2019 Energy Conference Network Emerging Computing Technologies, Houston

IOT-eq’s ‘Toy-Box’ blends machine learning and PID control for frac sand delivery. Swim.ai on the ‘stateful digital twin’ at the edge.

Blake Burnette from IOT-eq showed how machine learning can be combined with internet of things edge devices to manage sand delivery during a frac job. This can be quite a complex process as customers have many different types of blenders. The sand hopper may run dry or overflow as the service company speeds up or slows down the blender. Many variables affect the process, frac job design, gate heights of the silo and equipment wear. A good problem set for machine learning. Burnette compared traditional PID-controlled sand delivery with machine learning. ML potentially offers a streamlined solution especially when used as a weighting factor to the PID controller. The problem ML is that it may ‘learn’ bad habits over time and the process may take too long. Enter IOT-eq’s ‘Toy Box’, a hardware and software combination that provides IoT connectivity to the cloud and a suite of machine learning dashboards that connect multiple sensors, cameras and operators to investigate and optimize ML solutions.

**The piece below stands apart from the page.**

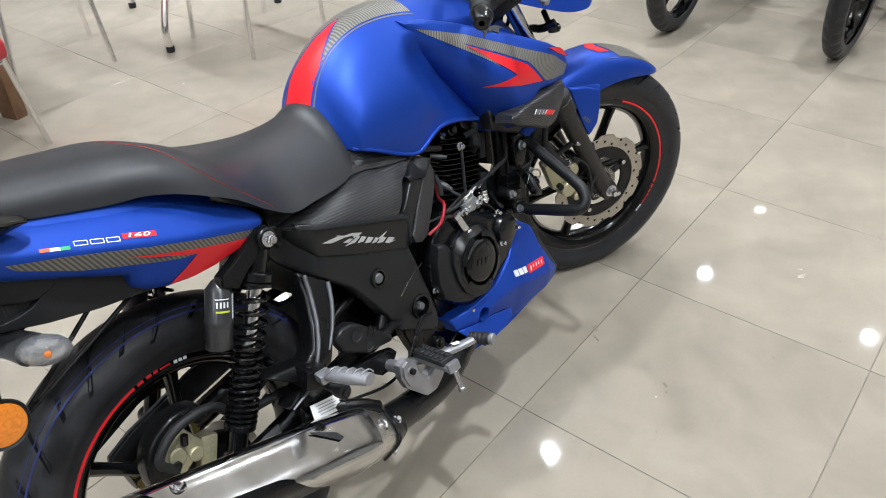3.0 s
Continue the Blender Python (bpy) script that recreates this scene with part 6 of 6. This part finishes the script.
# ---------------------------------------------------------------- the other motorcycles
def parked_bike(m, label):
    root = thing("motorcycle", m, label, "motorcycle", "motorcycles parked behind")
    for nm, x, half, zc in (("front_wheel", 1.27, 0.041, 0.29), ("rear_wheel", 0.0, 0.046, 0.315)):
        lm = Matrix.Translation((x, 0, zc)) @ SPIN
        w = part(nm, merged(lathe([(0.228, 0.024), (0.224, 0.026), (0.205, 0.018), (0.198, 0.0), (0.205, -0.018), (0.224, -0.026), (0.228, -0.024), (0.215, 0.0)], 72, closed=True), lathe([(0, 0.05), (0.03, 0.05), (0.045, 0.03), (0.045, -0.03), (0.03, -0.05), (0, -0.05)], 28)), GLOSS_BLACK, root, "black cast wheel", lm)
        for k in range(5):
            part("spoke", moved(tube([(0.04, 0, 0), (0.12, 0, 0), (0.205, 0, 0)], 0.014, 8, 3, flat=1.2), Matrix.Rotation(2 * math.pi * k / 5 + 0.5, 4, "Z")), GLOSS_BLACK, w, m=lm)
        bm = bmesh.new()
        seg, rings = 168, []
        rc = 0.29 - half
        for k in range(seg):
            th = 2 * math.pi * k / seg
            rowv = []
            for i in range(33):
                t = -1 + i / 16
                a = t * radians(125)
                rad, y = rc + half * math.cos(a), half * math.sin(a)
                if abs(t) > 0.88:
                    rad = max(0.222, rad - 0.006)
                u = abs(t)
                zig = 0.05 * math.sin(th * 42)
                d = 0.0035 if (abs(t - zig) < 0.045 or (0.16 < u < 0.55 and (k + (3 if t > 0 else 0)) % 6 < 2)) else 0.0
                rowv.append(bm.verts.new(((rad - d * math.cos(a)) * math.cos(th), (rad - d * math.cos(a)) * math.sin(th), y - d * math.sin(a))))
            rings.append(rowv)
        for k in range(seg):
            a, b = rings[k], rings[(k + 1) % seg]
            for i in range(32):
                bm.faces.new((a[i], b[i], b[i + 1], a[i + 1]))
        part("tyre", bm, RUBBER, w, "black block-tread tyre", lm)
        part("brake_hub", lathe([(0, 0.058), (0.06, 0.056), (0.068, 0.05), (0.068, 0.02), (0, 0.02)], 36, lm), ENGINE, w)
    fu = Vector((-math.sin(radians(26)), 0, math.cos(radians(26))))
    for s in (-1, 1):
        o = Vector((1.265, s * 0.075, 0.29))
        part("fork_leg", merged(rod(o - fu * 0.02, o + fu * 0.30, 0.021, 18), rod(o + fu * 0.29, o + fu * 0.62, 0.015, 16)), FRAME_BLACK, root)
        part("shock_absorber", merged(rod((0.02, s * 0.12, 0.34), (0.12, s * 0.12, 0.62), 0.022, 16)), ENGINE, root)
        part("swing_arm", tube([(0.48, s * 0.09, 0.36), (0.2, s * 0.095, 0.335), (-0.05, s * 0.095, 0.315)], 0.017, 10, 4), FRAME_BLACK, root)
        part("grip", rod((0.90, s * 0.36, 0.98), (0.93, s * 0.24, 0.985), 0.017, 16), SOFT_RUBBER, root)
        part("foot_peg", rod((0.46, s * 0.12, 0.33), (0.46, s * 0.27, 0.33), 0.014, 14), SOFT_RUBBER, root)
    fd = bmesh.new()
    rows_ = []
    for i in range(25):
        a = radians(40 + 110 * i / 24)
        rows_.append([fd.verts.new((1.27 + r * math.cos(a), y, 0.29 + r * math.sin(a))) for y, r in ((-0.055, 0.308), (-0.045, 0.325), (0, 0.332), (0.045, 0.325), (0.055, 0.308))])
    for a, b in zip(rows_, rows_[1:]):
        for k in range(4):
            fd.faces.new((a[k], a[k + 1], b[k + 1], b[k]))
    bmesh.ops.solidify(fd, geom=list(fd.faces), thickness=0.003)
    part("front_fender", fd, GLOSS_BLACK, root, "black fender")
    part("engine", merged(prism([(0.53, 0.28), (0.55, 0.42), (0.62, 0.47), (0.74, 0.44), (0.80, 0.34), (0.74, 0.24), (0.60, 0.23)], -0.12, 0.12, 0.02, soft=3), moved(box((0, 0, 0.08), (0.13, 0.13, 0.2), bevel=0.01), pose(0.74, 0, 0.46, 0, 15, 0))), ENGINE, root)
    part("exhaust", tube([(0.80, -0.03, 0.46), (0.84, -0.06, 0.28), (0.72, -0.11, 0.19), (0.45, -0.14, 0.20), (0.25, -0.17, 0.26), (-0.25, -0.19, 0.36)], lambda t: 0.02 if t < 0.6 else 0.045, 14, 6), FRAME_BLACK, root)
    part("fuel_tank", loft(spline_sections([(0.44, 0.09, 0.70, 0.80), (0.55, 0.13, 0.66, 0.90), (0.70, 0.145, 0.66, 0.92), (0.85, 0.13, 0.67, 0.88), (0.95, 0.08, 0.72, 0.80)], 5), 32), GLOSS_BLACK, root, "black fuel tank")
    part("seat", loft(spline_sections([(-0.3, 0.09, 0.80, 0.85), (0.0, 0.12, 0.75, 0.82), (0.2, 0.12, 0.71, 0.78), (0.46, 0.1, 0.72, 0.79)], 5), 28), VINYL, root)
    part("tail", loft(spline_sections([(-0.42, 0.06, 0.76, 0.84), (-0.2, 0.1, 0.70, 0.80), (0.2, 0.12, 0.62, 0.74), (0.45, 0.11, 0.55, 0.70)], 5), 24), GLOSS_BLACK, root)
    part("headlamp", loft(spline_sections([(1.02, 0.08, 0.78, 0.95), (1.10, 0.11, 0.76, 0.97), (1.17, 0.10, 0.77, 0.93), (1.20, 0.05, 0.80, 0.88)], 4), 24), GLOSS_BLACK, root)
    part("handlebar", tube([(0.90, -0.36, 0.98), (0.94, -0.2, 0.99), (0.97, -0.06, 0.95), (0.97, 0.06, 0.95), (0.94, 0.2, 0.99), (0.90, 0.36, 0.98)], 0.011, 12, 5), FRAME_BLACK, root)
    part("frame_tube", tube([(0.98, 0, 0.85), (0.90, 0, 0.55), (0.84, 0, 0.28), (0.50, 0, 0.22), (0.46, 0, 0.40), (0.46, 0, 0.62), (0.95, 0, 0.78)], 0.02, 12, 4), FRAME_BLACK, root)
    part("centre_stand", merged(tube([(0.42, -0.10, 0.24), (0.40, -0.13, 0.10), (0.39, -0.15, 0.012)], 0.012, 10, 4), tube([(0.42, 0.10, 0.24), (0.40, 0.13, 0.10), (0.39, 0.15, 0.012)], 0.012, 10, 4), tube([(0.405, -0.125, 0.12), (0.405, 0.125, 0.12)], 0.010, 8, 2), box((0.385, -0.152, 0.008), (0.06, 0.03, 0.012)), box((0.385, 0.152, 0.008), (0.06, 0.03, 0.012))), FRAME_BLACK, root)
    part("side_stand", tube([(0.60, 0.10, 0.22), (0.62, 0.15, 0.12), (0.64, 0.19, 0.02)], 0.009, 8, 4), FRAME_BLACK, root)
    part("brake_pedal", tube([(0.46, -0.12, 0.30), (0.62, -0.15, 0.26), (0.70, -0.2, 0.27)], 0.006, 8, 4), FRAME_BLACK, root)
    return root


parked_bike(pose(4.42, 0.58, 0, 0, 0, 180), "black commuter motorcycle on its centre stand")
parked_bike(pose(4.54, -0.155, 0, 0, 0, 180), "black commuter motorcycle beside a dark red floor bar")
part_bar = thing("floor_bar", pose(3.95, -0.32, 0, 0, 0, -4), "dark red painted steel bar lying on the floor", "bar")
part("bar", box((0, 0, 0.02), (0.62, 0.045, 0.04), bevel=0.006), RED_STAND, part_bar)


# ---------------------------------------------------------------- marks on the floor
def floor_mark(name, pts, mat, label, group, h=0.0006):
    bm = bmesh.new()
    n = len(pts)
    top = [bm.verts.new((x, y, h)) for x, y in pts]
    bot = [bm.verts.new((x, y, 0.0001)) for x, y in pts]
    bm.faces.new(top)
    for i in range(n):
        j = (i + 1) % n
        bm.faces.new((top[i], bot[i], bot[j], top[j]))
    return tagged(part(name, bm, mat), label, "stain", group)


def blot(c, r, stretch, turn, n=18, seed=1):
    rnd = random.Random(seed)
    out = []
    for k in range(n):
        a = 2 * math.pi * k / n
        q = r * (0.6 + 0.55 * rnd.random())
        x, y = q * math.cos(a) * stretch, q * math.sin(a)
        out.append((c[0] + x * math.cos(turn) - y * math.sin(turn), c[1] + x * math.sin(turn) + y * math.cos(turn)))
    return out


floor_mark("dirt_smear", blot((1.028, -0.219), 0.0095, 1.5, 0.6, seed=3), DIRT, "dark dried dirt smear on the floor joint", "dirt marks on the floor")
floor_mark("dirt_smear", blot((1.000, -0.236), 0.004, 2.8, 0.9, seed=5), DIRT, "dark dried dirt smear on the floor joint", "dirt marks on the floor")
floor_mark("dirt_smear", blot((0.993, -0.248), 0.0022, 3.2, 0.7, seed=6), DIRT, "dark dried dirt smear on the floor joint", "dirt marks on the floor")
floor_mark("dirt_smear", blot((1.571, -0.564), 0.008, 2.2, -0.4, seed=8), SCUFF, "faint brown scuff on a floor tile", "dirt marks on the floor")
floor_mark("dirt_smear", blot((1.60, -0.55), 0.004, 2.6, -0.8, seed=9), SCUFF, "faint brown scuff on a floor tile", "dirt marks on the floor")
for k, (x, y, r, s, t) in enumerate(((0.953, -0.452, 0.0035, 3.0, 1.1), (0.936, -0.463, 0.0028, 3.5, 0.5), (0.905, -0.452, 0.0022, 2.0, 0.0), (1.783, -0.352, 0.003, 1.5, 0.3), (1.643, -0.681, 0.0025, 1.6, 0.9), (1.336, 1.957, 0.005, 1.4, 0.2), (1.20, -0.62, 0.002, 2.2, 1.3), (1.36, -0.73, 0.0018, 1.5, 0.4), (0.81, -0.50, 0.0018, 2.5, 0.7))):
    floor_mark("dirt_smear", blot((x, y), r, s, t, seed=20 + k), SCUFF if k in (2, 5) else DIRT, "small dark scuff on a floor tile", "dirt marks on the floor")

# ---------------------------------------------------------------- floor tiles
def tile_mesh(w, d):
    bm = box((0, 0, -0.004), (w, d, 0.008))
    top = [e for e in bm.edges if all(v.co.z > -0.001 for v in e.verts)]
    bmesh.ops.bevel(bm, geom=top, offset=0.0005, segments=1, affect="EDGES")
    me = finish(bm, "tile", TILE, 60)
    me.shade_flat()
    return me


PITCH, JOINT, TX, TY, TA = 0.601, 0.0016, 0.686, -0.226, radians(0.9)
TILE_ME = tile_mesh(PITCH - JOINT, PITCH - JOINT)
TM = Matrix.Translation((TX, TY, 0)) @ Matrix.Rotation(TA, 4, "Z")
far = []
for i in range(-8, 15):
    for j in range(-8, 12):
        c = TM @ Vector(((i + 0.5) * PITCH, (j + 0.5) * PITCH, 0))
        if not (X0R - 0.25 < c.x < X1R + 0.25 and Y0R - 0.25 < c.y < Y1R + 0.25):
            continue
        m = Matrix.Translation(c) @ Matrix.Rotation(TA, 4, "Z")
        if -2.6 < c.x < 6.5 and -2.6 < c.y < 4.6:
            ob = new("tile", TILE_ME)
            ob.parent = FLOOR
            ob.matrix_basis = m
        else:
            far.append(m)
verts, faces = [], []
for m in far:
    base = len(verts)
    verts += [tuple(m @ v.co) for v in TILE_ME.vertices]
    faces += [[base + k for k in p.vertices] for p in TILE_ME.polygons]
far_me = bpy.data.meshes.new("far_tiles")
far_me.from_pydata(verts, [], faces)
far_me.materials.append(TILE)
far_ob = new("far_tiles", far_me)
far_ob.parent = FLOOR
tagged(far_ob, "polished beige floor tiles further off", kind="stuff")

Mark Thompson from Swim.ai believes that edge computing is data-driven computing. The problem is that ‘databases don’t work at the edge’. A database stores information but does not have ‘agency’, the ability to act. On the other hand, real-world data is perishable, constantly changing and does not fit neatly into a database table. Enter the intelligent edge, that analyzes, learns and predicts from streaming data, on-the-fly, building a stateful digital twin model of the real-world directly from data. This is the technology that is used to control traffic lights and to route vehicles through a city without stops. Such edge-based systems can provide high processing bandwidth at a fraction of the costs of cloud-based central controllers.